** Start **

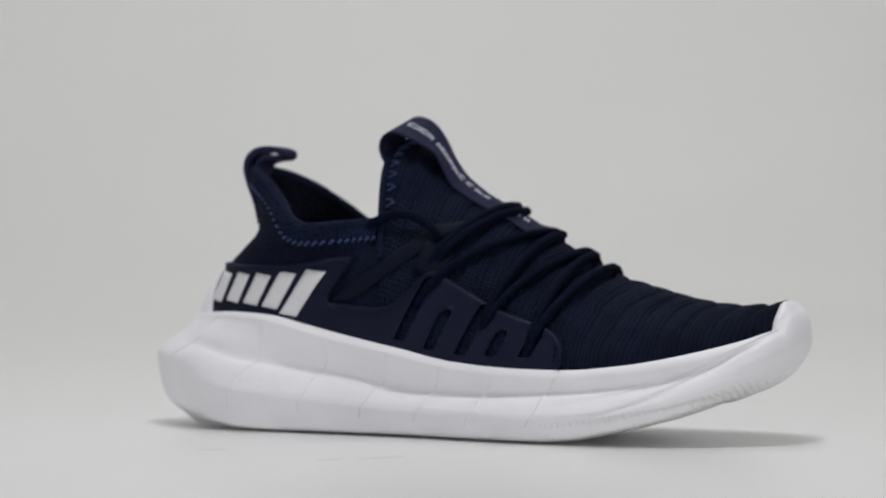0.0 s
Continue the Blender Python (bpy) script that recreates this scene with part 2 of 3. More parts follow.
# ---- the sneaker: x to the toe, y to its inner side, z up, in table units ----
RIM = spline([(-107, -8), (-101, -25), (-80, -39), (-48, -44.5), (0, -47.8), (28, -50.6), (56, -53), (90, -50.5), (120, -42), (139, -28),
              (148, -16.5), (147, 0), (148, 16.5), (140, 27.5), (122, 36.5), (90, 40.5), (63, 37.2), (48, 34), (36, 31), (22, 28.3), (0, 26), (-48, 28), (-84, 20.5), (-101, 7)], 12, True)
TOE = max(range(len(RIM)), key=lambda i: RIM[i].x - abs(RIM[i].y) * 0.2)
RIM = [Vector((p.x, p.y, 0)) for p in RIM]
SOLE = spline([(-126.6, -8), (-118.5, -31.5), (-87, -49.5), (-50, -50.6), (0, -52), (30, -56.2), (57, -59.6), (92, -56.5), (124, -46), (144, -32),
               (153.8, -17), (156.7, 0), (153.8, 17), (145.5, 31.5), (125, 42), (92, 47), (64, 45.6), (49, 43), (37, 35.5), (22, 31.2), (0, 30), (-50, 33), (-89, 34.8), (-116.5, 14)], 12, True)
SOLE = [Vector((p.x, p.y, 0)) for p in SOLE]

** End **

** GOAL **
Omit every picture while copying the listing above exactly.

** ANSWER TO THIS PROBLEM **
0.0 s
Continue the Blender Python (bpy) script that recreates this scene with part 2 of 3. More parts follow.
# ---- the sneaker: x to the toe, y to its inner side, z up, in table units ----
RIM = spline([(-107, -8), (-101, -25), (-80, -39), (-48, -44.5), (0, -47.8), (28, -50.6), (56, -53), (90, -50.5), (120, -42), (139, -28),
              (148, -16.5), (147, 0), (148, 16.5), (140, 27.5), (122, 36.5), (90, 40.5), (63, 37.2), (48, 34), (36, 31), (22, 28.3), (0, 26), (-48, 28), (-84, 20.5), (-101, 7)], 12, True)
TOE = max(range(len(RIM)), key=lambda i: RIM[i].x - abs(RIM[i].y) * 0.2)
RIM = [Vector((p.x, p.y, 0)) for p in RIM]
SOLE = spline([(-126.6, -8), (-118.5, -31.5), (-87, -49.5), (-50, -50.6), (0, -52), (30, -56.2), (57, -59.6), (92, -56.5), (124, -46), (144, -32),
               (153.8, -17), (156.7, 0), (153.8, 17), (145.5, 31.5), (125, 42), (92, 47), (64, 45.6), (49, 43), (37, 35.5), (22, 31.2), (0, 30), (-50, 33), (-89, 34.8), (-116.5, 14)], 12, True)
SOLE = [Vector((p.x, p.y, 0)) for p in SOLE]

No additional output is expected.